The Practical Answer

Beginner admins and solo operators need the lightest workable system. Teams with recurring handoffs need control only where the process justifies it.

Beginner admins and solo operators

Use a list or a simple board with minimal fields. The goal is fast entry, one clear owner, and a clean place to review work. If setup takes more time than the first project, the tool is too heavy.

Teams with recurring handoffs

Choose a tool with templates, permissions, and basic automation only after the process has settled. The extra structure pays off when multiple people touch the same task and the team needs a reliable source of truth. If the tool adds more administration than the work requires, it loses its value.

Frequently Asked Questions

How many statuses should a simple workflow tool have?

Three to five statuses.
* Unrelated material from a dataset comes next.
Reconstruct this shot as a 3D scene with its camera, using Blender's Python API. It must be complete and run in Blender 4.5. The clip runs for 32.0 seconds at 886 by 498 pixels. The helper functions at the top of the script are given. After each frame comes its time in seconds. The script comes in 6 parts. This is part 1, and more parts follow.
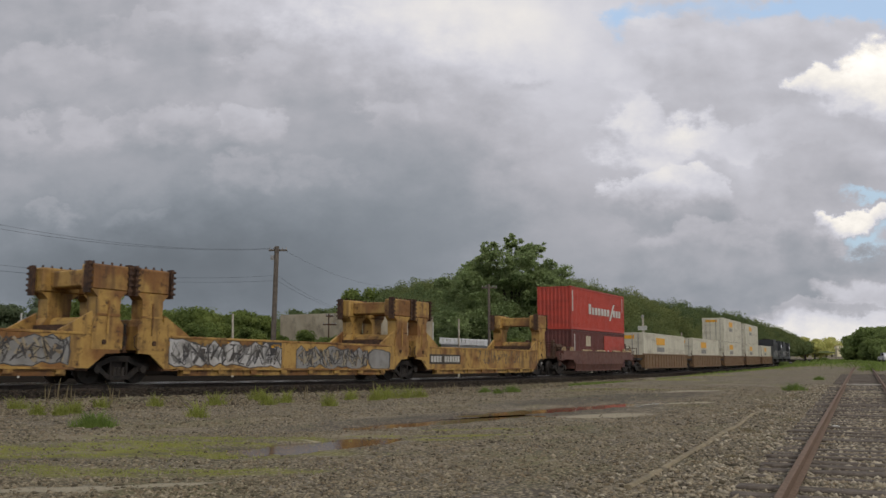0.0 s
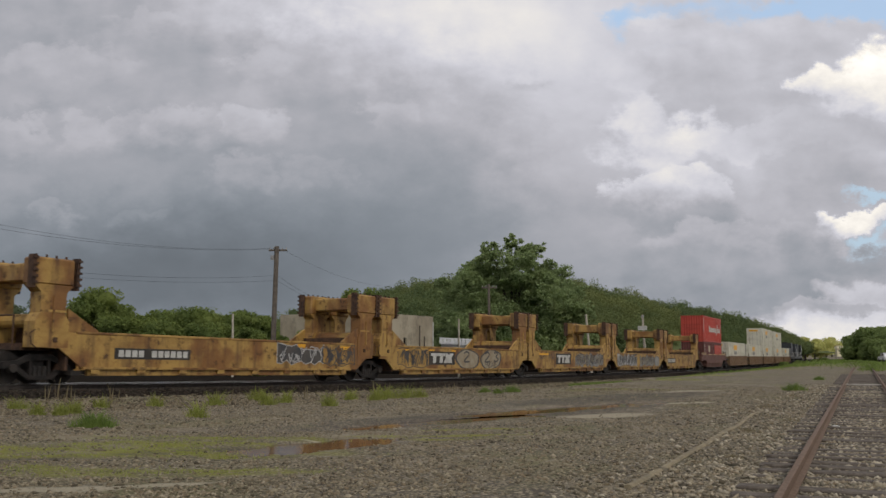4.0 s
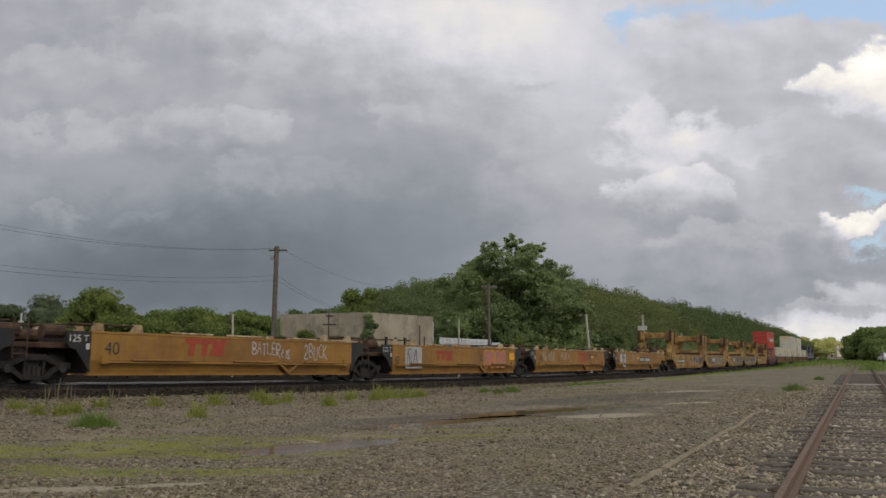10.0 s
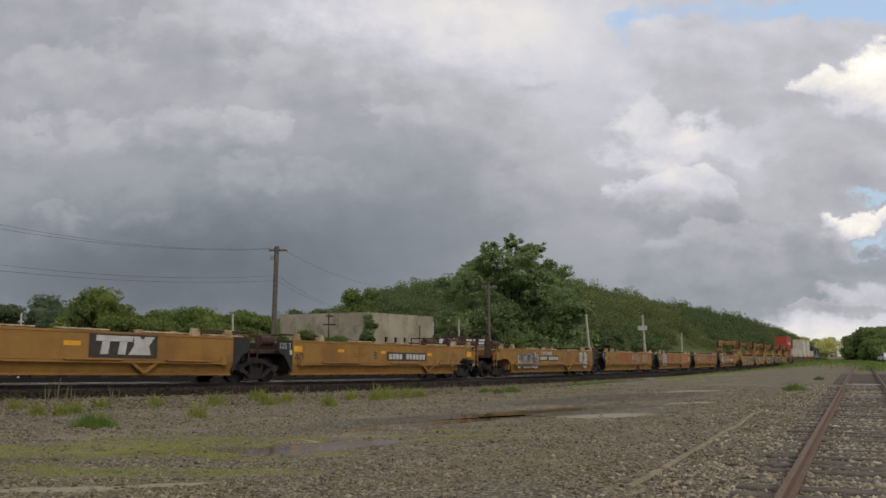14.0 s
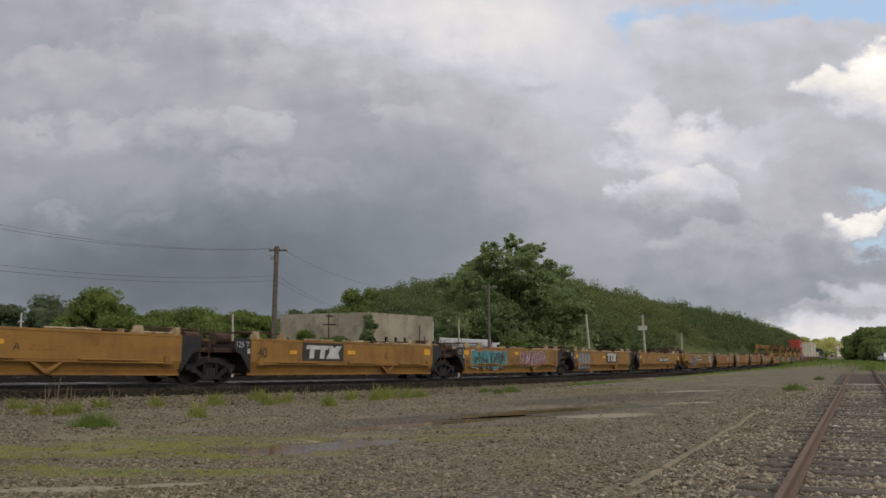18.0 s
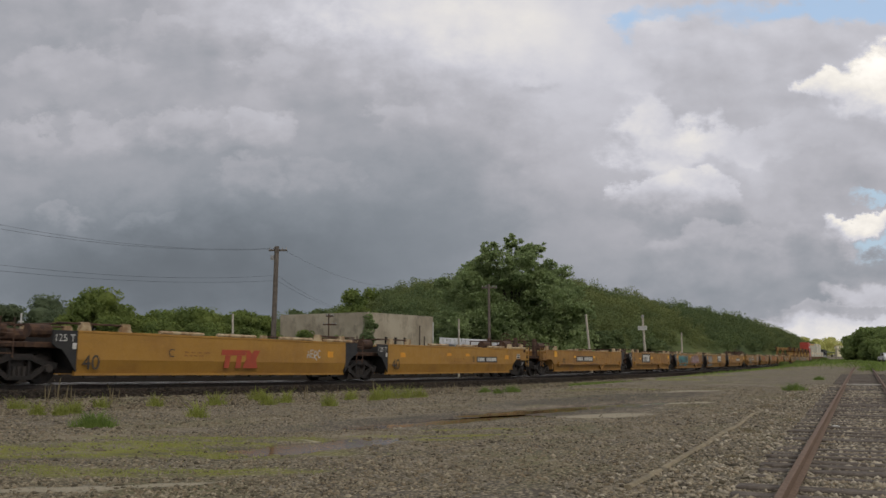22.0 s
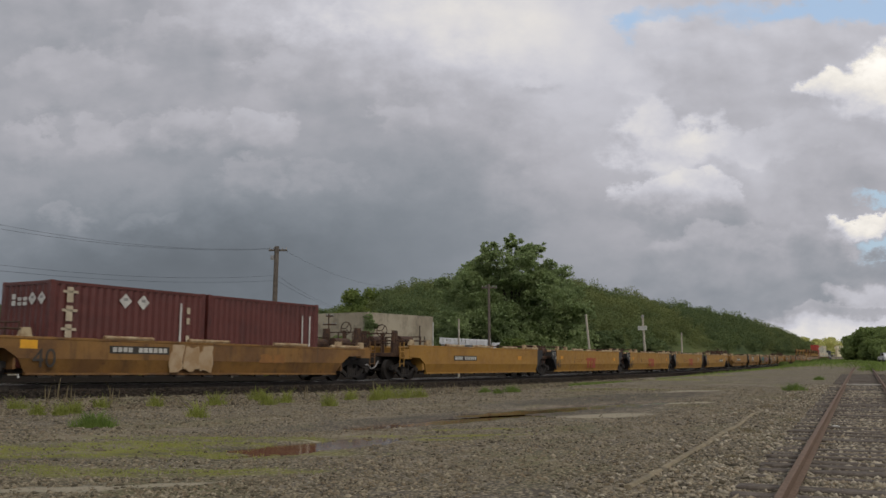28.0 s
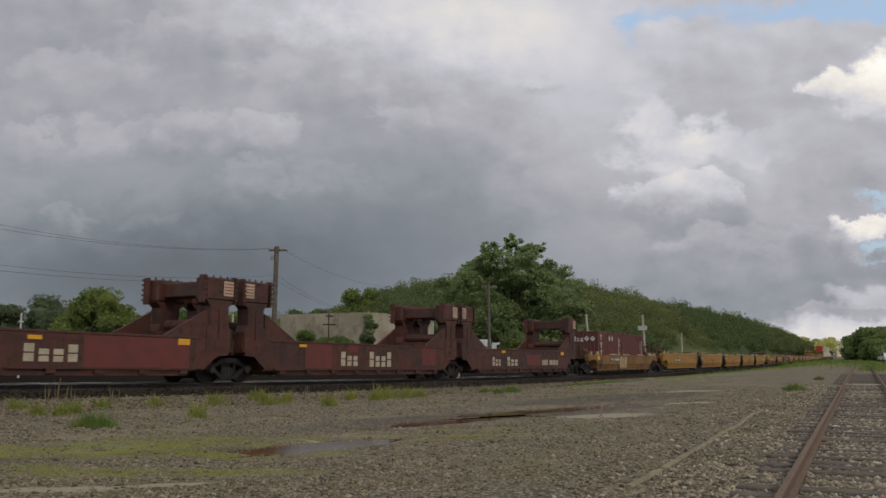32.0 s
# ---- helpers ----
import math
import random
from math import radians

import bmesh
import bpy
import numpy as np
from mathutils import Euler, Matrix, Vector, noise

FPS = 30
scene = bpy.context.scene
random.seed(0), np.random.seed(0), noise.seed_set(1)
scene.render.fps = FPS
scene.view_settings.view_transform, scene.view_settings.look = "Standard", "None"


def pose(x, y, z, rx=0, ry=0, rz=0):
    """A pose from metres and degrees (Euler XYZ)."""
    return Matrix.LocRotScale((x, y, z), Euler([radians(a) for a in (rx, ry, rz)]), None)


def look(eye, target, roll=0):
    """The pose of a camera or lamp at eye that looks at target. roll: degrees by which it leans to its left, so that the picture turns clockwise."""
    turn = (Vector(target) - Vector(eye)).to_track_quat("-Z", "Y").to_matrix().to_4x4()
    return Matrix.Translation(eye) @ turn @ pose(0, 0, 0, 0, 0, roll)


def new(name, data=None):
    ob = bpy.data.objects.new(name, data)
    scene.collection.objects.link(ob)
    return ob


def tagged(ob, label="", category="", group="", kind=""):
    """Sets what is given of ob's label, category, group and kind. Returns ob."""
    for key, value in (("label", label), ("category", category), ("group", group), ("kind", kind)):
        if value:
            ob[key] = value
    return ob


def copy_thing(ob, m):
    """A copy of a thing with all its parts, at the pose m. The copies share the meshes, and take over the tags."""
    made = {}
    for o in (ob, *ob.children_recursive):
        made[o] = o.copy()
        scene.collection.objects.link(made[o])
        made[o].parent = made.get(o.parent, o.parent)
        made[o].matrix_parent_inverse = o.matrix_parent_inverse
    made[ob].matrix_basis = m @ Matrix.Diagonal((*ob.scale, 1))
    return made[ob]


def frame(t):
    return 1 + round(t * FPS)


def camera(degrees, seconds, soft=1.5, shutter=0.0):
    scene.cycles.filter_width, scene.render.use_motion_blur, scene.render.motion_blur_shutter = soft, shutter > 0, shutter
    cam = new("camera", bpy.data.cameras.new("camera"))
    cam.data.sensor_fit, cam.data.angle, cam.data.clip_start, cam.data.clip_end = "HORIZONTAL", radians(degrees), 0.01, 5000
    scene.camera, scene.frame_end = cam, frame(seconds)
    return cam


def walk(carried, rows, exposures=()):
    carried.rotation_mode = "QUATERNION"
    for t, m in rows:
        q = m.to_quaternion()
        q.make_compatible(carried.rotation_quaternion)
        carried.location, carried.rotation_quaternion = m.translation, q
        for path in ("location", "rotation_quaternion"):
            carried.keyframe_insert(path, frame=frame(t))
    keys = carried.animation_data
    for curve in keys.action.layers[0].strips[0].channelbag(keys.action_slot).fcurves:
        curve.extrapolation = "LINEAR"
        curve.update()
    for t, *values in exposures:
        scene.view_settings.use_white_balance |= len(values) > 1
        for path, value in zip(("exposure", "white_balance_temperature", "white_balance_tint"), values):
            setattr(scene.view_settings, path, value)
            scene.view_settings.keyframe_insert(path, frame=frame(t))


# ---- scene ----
cam = camera(51.23, 32.0, soft=1.45, shutter=0.14)
EYE = Vector((0.0, 0.0, 1.435))
YAW, PITCH = radians(22.28), radians(6.383)
FWD = Vector((-math.sin(YAW) * math.cos(PITCH), math.cos(YAW) * math.cos(PITCH), math.sin(PITCH)))
walk(cam, [(0.0, look(EYE, EYE + FWD)), (32.0, look(EYE, EYE + FWD))], [(0.0, 0.06), (14.0, 0.06), (24.0, -0.02), (32.0, -0.07)])

# ---- world, sun, exposure ----
scene.view_settings.exposure = 0.0
SUN_ELEVATION, SUN_AZIMUTH = radians(42), radians(128)
world = bpy.data.worlds.new("overcast_sky")
scene.world = world
world.use_nodes = True
wt = world.node_tree
wt.nodes.clear()
w_sky = wt.nodes.new("ShaderNodeTexSky")
w_sky.sky_type, w_sky.sun_disc = "NISHITA", False
w_sky.sun_elevation, w_sky.sun_rotation = SUN_ELEVATION, SUN_AZIMUTH
w_dim = wt.nodes.new("ShaderNodeMix")
w_dim.data_type, w_dim.blend_type = "RGBA", "MULTIPLY"
w_dim.inputs[0].default_value = 1.0
w_dim.inputs[7].default_value = (0.1, 0.1, 0.1, 1)
w_noise = wt.nodes.new("ShaderNodeTexNoise")
w_noise.inputs["Scale"].default_value, w_noise.inputs["Detail"].default_value = 3.0, 5.0
w_coord = wt.nodes.new("ShaderNodeTexCoord")
w_ramp = wt.nodes.new("ShaderNodeValToRGB")
w_ramp.color_ramp.elements[0].color, w_ramp.color_ramp.elements[1].color = (0.48, 0.50, 0.54, 1), (0.84, 0.83, 0.83, 1)
w_mix = wt.nodes.new("ShaderNodeMix")
w_mix.data_type = "RGBA"
w_mix.inputs[0].default_value = 0.8
w_back = wt.nodes.new("ShaderNodeBackground")
w_back.inputs["Strength"].default_value = 1.0
w_out = wt.nodes.new("ShaderNodeOutputWorld")
wt.links.new(w_coord.outputs["Generated"], w_noise.inputs["Vector"])
wt.links.new(w_noise.outputs["Fac"], w_ramp.inputs[0])
wt.links.new(w_sky.outputs[0], w_dim.inputs[6])
wt.links.new(w_dim.outputs[2], w_mix.inputs[6])
wt.links.new(w_ramp.outputs[0], w_mix.inputs[7])
wt.links.new(w_mix.outputs[2], w_back.inputs[0])
wt.links.new(w_back.outputs[0], w_out.inputs[0])

sun = new("sun", bpy.data.lights.new("sun", "SUN"))
sun.data.energy, sun.data.angle, sun.data.color = 1.15, radians(14), (1.0, 0.93, 0.83)
sun_way = Vector((math.sin(SUN_AZIMUTH) * math.cos(SUN_ELEVATION), math.cos(SUN_AZIMUTH) * math.cos(SUN_ELEVATION), math.sin(SUN_ELEVATION)))
sun.matrix_basis = look(sun_way * 50, (0, 0, 0))


# ---- materials ----
class Nodes:
    """Short hand for building a node tree."""

    def __init__(self, name):
        self.m = bpy.data.materials.new(name)
        self.m.use_nodes = True
        self.t = self.m.node_tree
        self.t.nodes.clear()

    def add(self, kind, **inputs):
        n = self.t.nodes.new(kind)
        return n

    def put(self, a, socket):
        if isinstance(a, bpy.types.NodeSocket):
            self.t.links.new(a, socket)
        elif a is not None:
            socket.default_value = a

    def math(self, op, a, b=None, clamp=False):
        n = self.t.nodes.new("ShaderNodeMath")
        n.operation, n.use_clamp = op, clamp
        self.put(a, n.inputs[0])
        self.put(b, n.inputs[1])
        return n.outputs[0]

    def dot(self, a, v):
        n = self.t.nodes.new("ShaderNodeVectorMath")
        n.operation = "DOT_PRODUCT"
        self.put(a, n.inputs[0])
        n.inputs[1].default_value = v
        return n.outputs["Value"]

    def coord(self, which="Object", scale=(1, 1, 1), random=False):
        c = self.t.nodes.new("ShaderNodeTexCoord").outputs[which]
        m = self.t.nodes.new("ShaderNodeMapping")
        m.inputs["Scale"].default_value = scale
        if random:
            r = self.t.nodes.new("ShaderNodeObjectInfo").outputs["Random"]
            k = self.t.nodes.new("ShaderNodeVectorMath")
            k.operation = "SCALE"
            k.inputs[0].default_value = (37, 19, 23)
            self.put(r, k.inputs["Scale"])
            self.put(k.outputs[0], m.inputs["Location"])
        self.put(c, m.inputs["Vector"])
        return m.outputs[0]

    def noise(self, vec, scale=1.0, detail=4.0, rough=0.55, distort=0.0):
        n = self.t.nodes.new("ShaderNodeTexNoise")
        self.put(vec, n.inputs["Vector"])
        n.inputs["Scale"].default_value, n.inputs["Detail"].default_value = scale, detail
        n.inputs["Roughness"].default_value, n.inputs["Distortion"].default_value = rough, distort
        return n.outputs["Fac"]

    def ramp(self, a, lo, hi, low=0.0, high=1.0):
        n = self.t.nodes.new("ShaderNodeMapRange")
        n.interpolation_type = "SMOOTHSTEP"
        self.put(a, n.inputs["Value"])
        for k, v in (("From Min", lo), ("From Max", hi), ("To Min", low), ("To Max", high)):
            self.put(v, n.inputs[k])
        return n.outputs[0]

    def mix(self, f, a, b, blend="MIX"):
        n = self.t.nodes.new("ShaderNodeMix")
        n.data_type, n.blend_type = "RGBA", blend
        self.put(f, n.inputs[0])
        self.put(a if isinstance(a, bpy.types.NodeSocket) else (*a, 1), n.inputs[6])
        self.put(b if isinstance(b, bpy.types.NodeSocket) else (*b, 1), n.inputs[7])
        return n.outputs[2]

    def shade(self, color, rough=0.7, metal=0.0, bump=None, depth=0.01, spec=0.5):
        b = self.t.nodes.new("ShaderNodeBsdfPrincipled")
        self.put(color if isinstance(color, bpy.types.NodeSocket) else (*color, 1), b.inputs["Base Color"])
        self.put(rough, b.inputs["Roughness"])
        self.put(metal, b.inputs["Metallic"])
        b.inputs["Specular IOR Level"].default_value = spec
        if bump is not None:
            k = self.t.nodes.new("ShaderNodeBump")
            k.inputs["Distance"].default_value = depth
            self.put(bump, k.inputs["Height"])
            self.put(k.outputs[0], b.inputs["Normal"])
        return b.outputs[0]

    def done(self, shader):
        o = self.t.nodes.new("ShaderNodeOutputMaterial")
        self.put(shader, o.inputs[0])
        return self.m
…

More than that slows updates and creates room for confusion, especially when admins are the ones keeping the system clean.

Is a spreadsheet enough for simple workflows?

Yes, if one person owns updates and the work has few handoffs. It stops working once duplicate entry, missed follow-up, or status chasing becomes part of the routine.

Do automations help small teams?

Only after the workflow is stable. Automations speed up a clean process, but they also speed up bad naming, unclear ownership, and broken approval paths.

Should admins choose board view or list view?

List view fits linear, owner-driven work. Board view fits status-heavy work with visible handoffs. If moving tasks across stages is the main job, a board helps. If the main job is tracking tasks to completion, a list stays simpler.

What is the biggest sign a tool is too complex?

People stop updating it before the next meeting. When someone has to rebuild task status from email, chat, or memory, the tool no longer carries the workflow.

What matters more, search or automation?

Search matters first for simple workflows. If the team cannot find old tasks, archive cleanup becomes manual. Automation comes after that, once the basic process is already reliable.